Tal visión, demasiado comúnmente aceptada en nuestros días, contrasta con la de los creyentes religiosos, que ven «el universo como inherentemente lleno de propósito, y el papel de la humanidad como central». Observando el universo desde una perspectiva personal, encuentran sentido. 

Religiosos más sofisticados, como el padre George Coyne, sacerdote jesuita y astrónomo, entonan: «Cuando cojo la mano de un amigo moribundo y veo la expresión de esperanza y alegría —incluso en el momento de la muerte— en los ojos de ese amigo, puedo ver que la existencia tiene un sentido que va más allá de la investigación científica». 
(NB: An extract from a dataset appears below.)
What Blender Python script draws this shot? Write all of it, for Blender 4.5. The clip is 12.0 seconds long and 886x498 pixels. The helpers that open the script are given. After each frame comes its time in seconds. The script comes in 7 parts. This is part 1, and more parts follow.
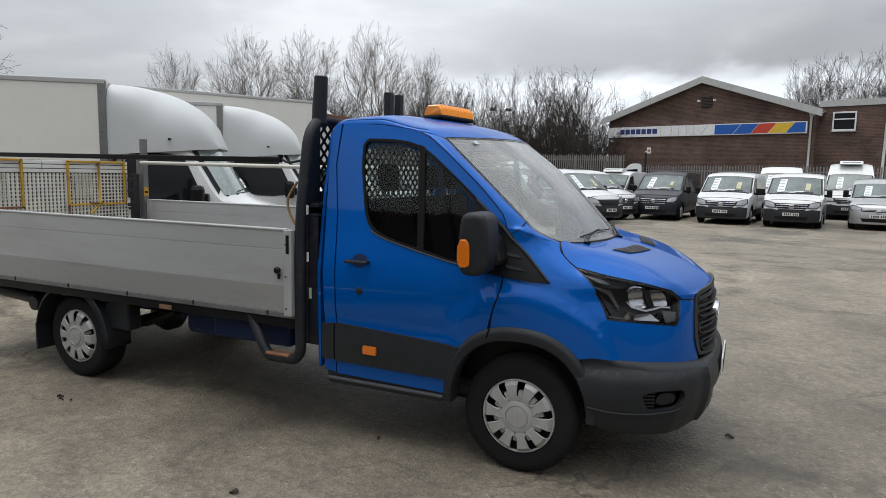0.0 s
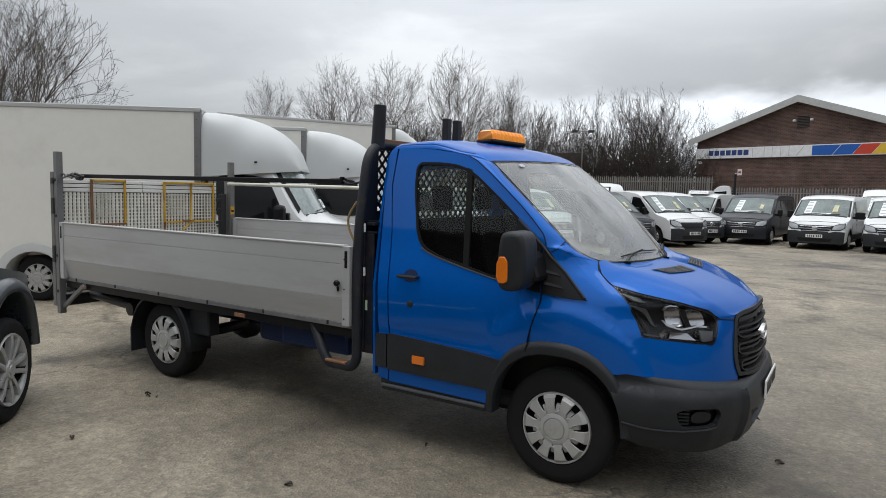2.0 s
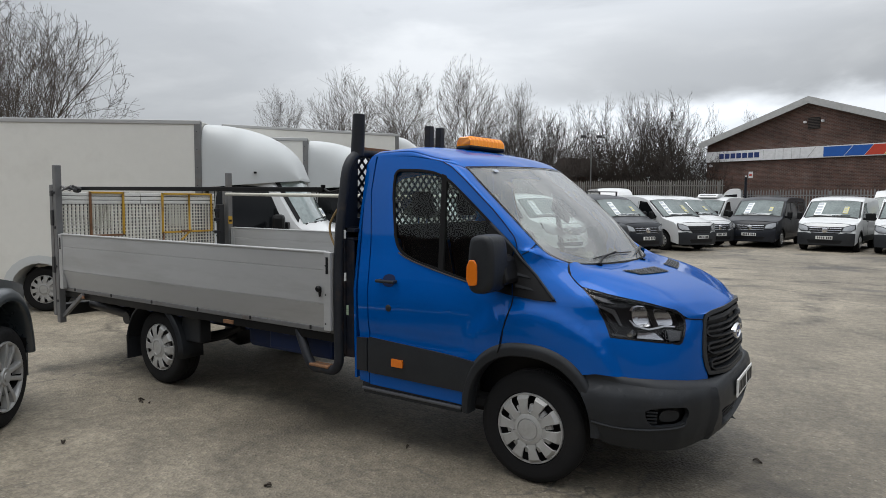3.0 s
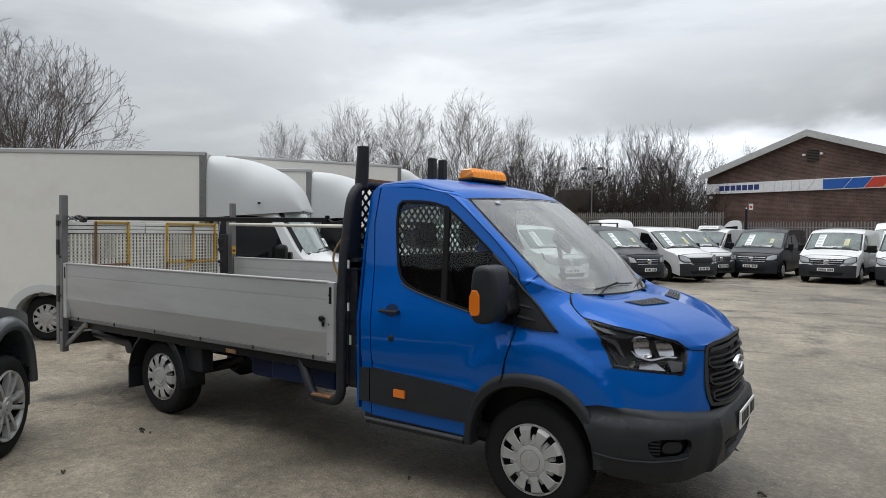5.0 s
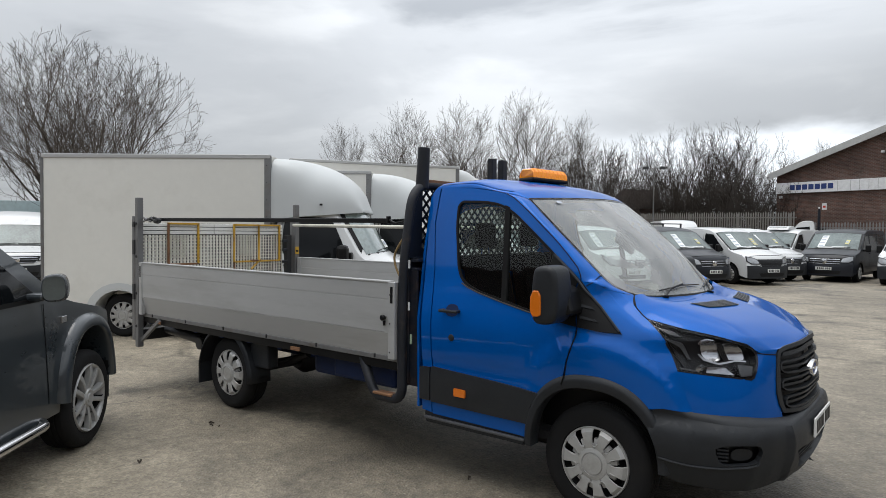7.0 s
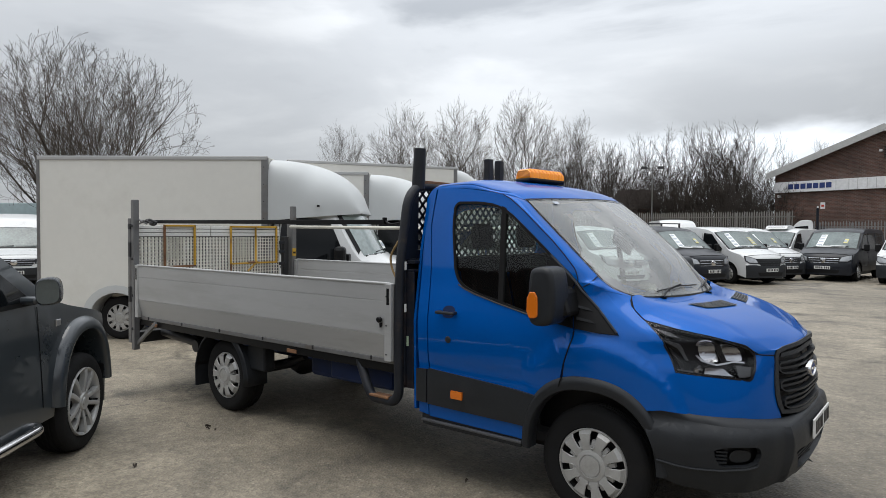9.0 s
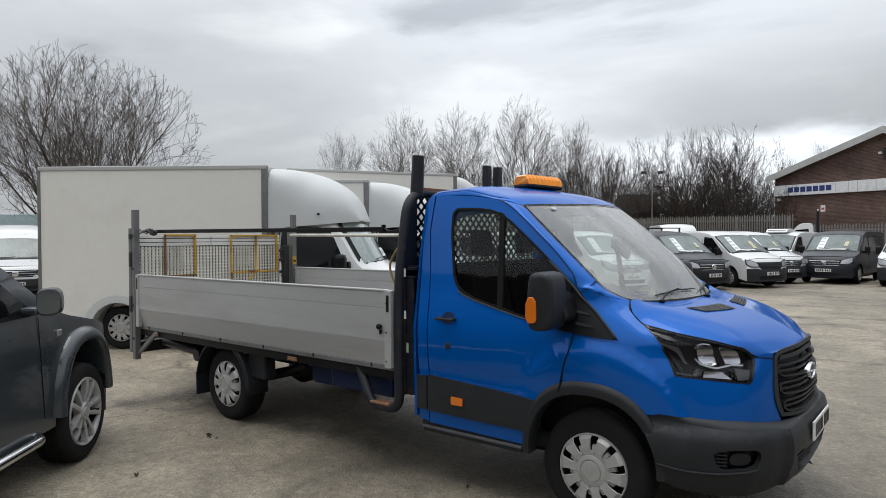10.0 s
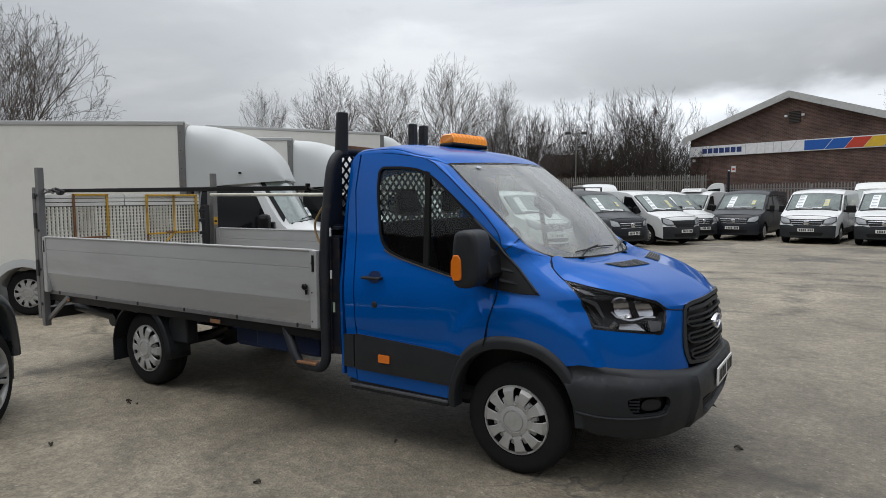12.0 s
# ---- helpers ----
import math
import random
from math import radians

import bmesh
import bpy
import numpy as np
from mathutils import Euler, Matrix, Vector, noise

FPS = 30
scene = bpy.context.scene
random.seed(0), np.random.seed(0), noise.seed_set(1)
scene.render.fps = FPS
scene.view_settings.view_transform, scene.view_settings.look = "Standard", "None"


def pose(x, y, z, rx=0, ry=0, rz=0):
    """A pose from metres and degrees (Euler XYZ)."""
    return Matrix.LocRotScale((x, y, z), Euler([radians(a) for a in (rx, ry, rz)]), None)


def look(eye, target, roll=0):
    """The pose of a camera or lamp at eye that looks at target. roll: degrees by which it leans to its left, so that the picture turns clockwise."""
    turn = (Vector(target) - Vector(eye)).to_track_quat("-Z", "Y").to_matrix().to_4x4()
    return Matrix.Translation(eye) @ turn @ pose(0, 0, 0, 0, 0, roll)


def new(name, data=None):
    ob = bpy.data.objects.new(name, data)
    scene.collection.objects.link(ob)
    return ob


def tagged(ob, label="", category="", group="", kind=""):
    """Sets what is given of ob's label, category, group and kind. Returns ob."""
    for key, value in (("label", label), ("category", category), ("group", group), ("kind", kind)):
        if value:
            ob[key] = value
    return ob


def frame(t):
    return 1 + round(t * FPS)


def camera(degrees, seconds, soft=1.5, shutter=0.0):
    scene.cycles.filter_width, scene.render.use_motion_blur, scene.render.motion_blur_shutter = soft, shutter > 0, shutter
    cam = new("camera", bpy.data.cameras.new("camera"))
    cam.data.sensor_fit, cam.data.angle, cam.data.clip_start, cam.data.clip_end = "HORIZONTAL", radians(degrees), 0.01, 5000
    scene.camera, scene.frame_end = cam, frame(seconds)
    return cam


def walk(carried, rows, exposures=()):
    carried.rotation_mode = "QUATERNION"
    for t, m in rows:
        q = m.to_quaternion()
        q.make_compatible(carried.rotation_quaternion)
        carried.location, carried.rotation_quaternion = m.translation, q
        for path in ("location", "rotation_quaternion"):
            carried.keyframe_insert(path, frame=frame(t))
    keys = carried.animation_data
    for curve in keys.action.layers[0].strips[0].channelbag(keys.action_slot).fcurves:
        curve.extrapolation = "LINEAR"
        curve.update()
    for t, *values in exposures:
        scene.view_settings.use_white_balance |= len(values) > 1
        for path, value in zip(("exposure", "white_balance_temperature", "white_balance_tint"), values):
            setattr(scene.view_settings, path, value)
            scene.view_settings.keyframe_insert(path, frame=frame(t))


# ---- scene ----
import functools

cam = camera(68.5, 12.0, soft=0.5)
PATH = [
    (0, (1.119, -4.434, 1.74), (0.283, -2.632, 1.506), 1.1),
    (0.5, (1.285, -4.402, 1.72), (0.45, -2.597, 1.508), 2.2),
    (1, (1.446, -4.355, 1.712), (0.536, -2.594, 1.45), 1.9),
    (1.5, (1.441, -4.428, 1.722), (0.396, -2.735, 1.525), 0.9),
    (2, (1.439, -4.537, 1.743), (0.375, -2.853, 1.569), 1.3),
    (2.5, (1.56, -4.516, 1.742), (0.469, -2.844, 1.625), 1.7),
    (3, (1.696, -4.472, 1.733), (0.594, -2.81, 1.582), 0.4),
    (5, (1.711, -4.512, 1.734), (0.602, -2.848, 1.677), 0.6),
    (5.5, (1.692, -4.484, 1.732), (0.518, -2.866, 1.679), 0.4),
    (6, (1.673, -4.479, 1.727), (0.419, -2.921, 1.68), 1.4),
    (6.5, (1.702, -4.539, 1.727), (0.449, -2.981, 1.68), 0.6),
    (8.5, (1.697, -4.507, 1.728), (0.455, -2.94, 1.664), 0.7),
    (9, (1.699, -4.503, 1.731), (0.451, -2.941, 1.678), 0.3),
    (9.5, (1.716, -4.527, 1.734), (0.469, -2.964, 1.694), -0.1),
    (10, (1.722, -4.508, 1.729), (0.471, -2.947, 1.697), -0.3),
    (10.5, (1.746, -4.522, 1.728), (0.48, -2.974, 1.686), -0.6),
    (11, (1.744, -4.548, 1.731), (0.493, -2.988, 1.702), -0.1),
    (11.5, (1.766, -4.559, 1.722), (0.633, -2.912, 1.662), -0.2),
    (12, (1.739, -4.505, 1.721), (0.67, -2.822, 1.565), -0.4),
]
walk(cam, [(t, look(eye, target, roll)) for t, eye, target, roll in PATH],
     [(0, -.08), (1.5, -.09), (2.5, -.05), (3.0, -.12), (5.0, -.08), (6.0, 0), (8.5, -.02), (10.5, -.04), (11.2, -.05), (12.0, -.18)])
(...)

Sin embargo, para el jesuita, el sentido y la finalidad siguen encontrándose en el contexto de nuestra experiencia como seres humanos que viven en el mundo. Y eso da pie a que ateos estrictos como Weinberg establezcan un vínculo fácil entre ciencia y religión. 

Aunque la ciencia pinta un cuadro de un «universo escalofriante, frío y sin sentido», Weinberg también insiste en que «los seres humanos damos un propósito al universo al amarnos unos a otros, al descubrir cosas sobre la naturaleza, al crear obras de arte». 

«Frente a un universo sin amor e impersonal, podemos crearnos pequeñas islas de calidez y amor y ciencia y arte». Ese punto de vista no difiere del de los creyentes religiosos. En cualquier caso, tanto el universo sin sentido como el universo con propósito centrado en el ser humano son proyecciones del pensamiento y del yo. 

Otro científico, Avi Loeb, jefe del Proyecto Galileo y director fundador de la Iniciativa del Agujero Negro de la Universidad de Harvard, complica aún más las cosas al confundir la supuesta inutilidad del universo con la pérdida de 65 de sus familiares en el Holocausto, así como los cientos de miles de vidas de soldados desperdiciadas en las trincheras de la Primera Guerra Mundial, y la guerra en general. 

Y añade: «La razón por la que busco una inteligencia superior en el espacio exterior es porque no la encuentro en la Tierra». 

Ninguna de estas visiones del mundo concuerda con los estados meditativos y la experiencia de la inmanencia. Los humanos proyectamos en el universo la inutilidad de nuestro propio mundo fragmentado y plagado de conflictos, del mismo modo que vemos en la dinámica depredador-presa de la vida en la Tierra una justificación para la barbarie del hombre. 

Durante los estados elevados de conciencia, cuando la atención provoca la quietud y la vacuidad de la mente como pensamiento, se experimenta la totalidad y la santidad de la vida en la Tierra y del universo que le dio origen. 

El dominio en el cerebro humano del pensamiento, con la conciencia basada en los símbolos y los recuerdos, impide tomar conciencia y experimentar la mente cósmica intrínseca e inseparable. No hay pensamiento sin memoria, palabras e imágenes, pero hay Mente. 

Por lo tanto, la idea de que el universo no tiene sentido ni propósito no es más que la otra cara de la idea de que es personal y centrado en el ser humano. Y la idea de que «nosotros, los seres humanos, damos sentido al universo amándonos unos a otros, descubriendo cosas sobre la naturaleza, creando obras de arte» no resuelve la crisis existencial de un universo supuestamente frío y sin sentido. 

Sin embargo, de forma aleatoria y poco frecuente, el universo evoluciona cerebros con capacidad para ser plenamente conscientes de la inteligencia que inseparablemente impregna el cosmos. 

La evolución del «pensamiento superior» es a la vez el último umbral y un tremendo impedimento para la realización. 

Si esto es cierto, ¿por qué es tan rara la experiencia directa de la sacralidad que impregna la naturaleza y el universo?